When asked if she has friends to play with or if she studies, she wonderingly shakes her head “no” without understanding the meaning of the questions. All she knows is that she must tend the sheep and return home by the end of the day.

June 12 was World Day Against Child Labor and this year, the world focused on child labor in agriculture, calling for an end to such child labor.

According to a report by the International Initiative to End Child Labor organization, of the more than 350 million economically active children worldwide, 70 percent are engaged in agricultural work. In today's farming, even in developing countries, agricultural work entails exposure to dangerous tools and machinery and extremely hazardous chemicals that place a child's health and safety at risk.

Children working in dangerous conditions are everywhere, but many work unseen, toiling as domestic servants in homes, laboring behind the walls of workshops or hidden from view on agricultural estates.

Qaeithah faces risks daily from being alone in the mountains; for example, wild animals attack her without her receiving any help from others, especially as she works in a desert place.

The IIECL estimates that approximately 218 million children ages 5-17 are engaged in child labor, excluding child domestic labor. Some 126 million of these are believed to be engaged in dangerous situations or conditions, such as working in mines, working with chemicals and pesticides in agriculture or working with dangerous machinery.

Child laborers are defined as those below age 18 who are involved in the worst forms of child labor; however, some communities in Yemen don't consider such a definition as a standard for themselves.

The Child Rights Law prohibits child labor; however, the law hasn't been implemented and children as young as age 4 work in workshops, agriculture or as street vendors, according to the United States' 2004 Country Reports on Human Rights Practices.

Some families think that educating children or allowing them to play is useless, believing it better for a child to train for and learn a career during his or her childhood. Some believe that if a child is able to work on a farm – and regardless of age, children must work – he or she likewise will be responsible as an adult.

“As farmers, we never care about whether a son or a daughter is a child or not. All of us must work on the farm, so we don't have children waste their time playing,” comments Saedah Qaied, a mother of two living in a village.

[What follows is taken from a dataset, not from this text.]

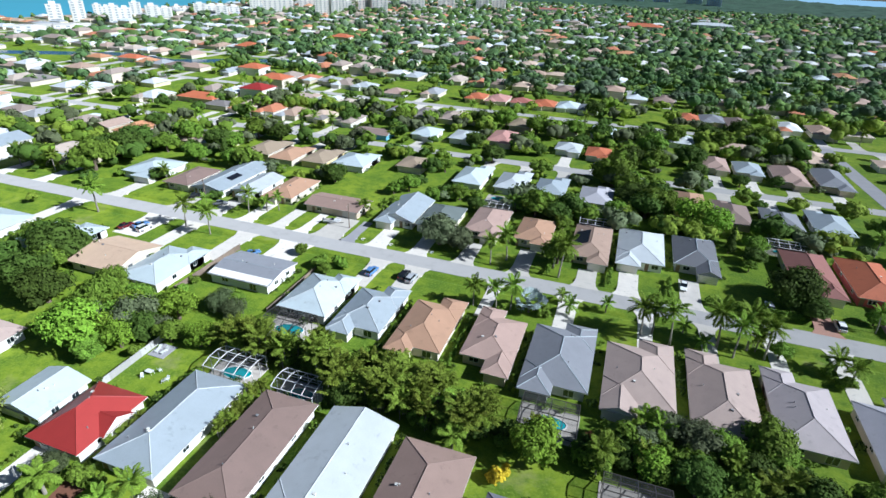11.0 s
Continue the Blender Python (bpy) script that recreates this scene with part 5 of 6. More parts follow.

However, those children desiring to continue their studies must balance school and farm work. “After school, I go to the farm to help my parents. I also have to wake up early to start the farm work until time for school, when my father comes,” 11-year-old villager Osama Saleh explains.

While IIECL recognizes a difference between child work and child labor and advocates that education should be the first priority for all children, some families may force their children to leave school and work on the farm, thus ignoring the importance of children's education.

Taraq Reazig was 14 when he was forced to leave school and take over all of the farm responsibilities after his father divided the inheritance between all of his sons so every one has to follow his own business. as the youngest son, Taraq although became the owner of vast fields of qat and grapes in Bani Hushaish, he has to be free to follow his business alone without supports from his brothers. All of them are busy especially after they received equally large portions of the same types of fields.

Protecting children from working in hazardous jobs is weakest when dealing with agricultural work because a society's culture and traditions play a role in allowing children to work in such a field. For example, in many Yemeni villages, a child must work with his father on the farm as part of his duties to his family.

Every day at sunset when it's time to return home, Qaeithah makes a strange sound and at that moment, all of the sheep gather in front of her, responding to her call in that special communicative language that only she and her sheep understand. This particular day, she disappears into the huge mountains, carrying in her mind the sound of the new words “education” and “playing.”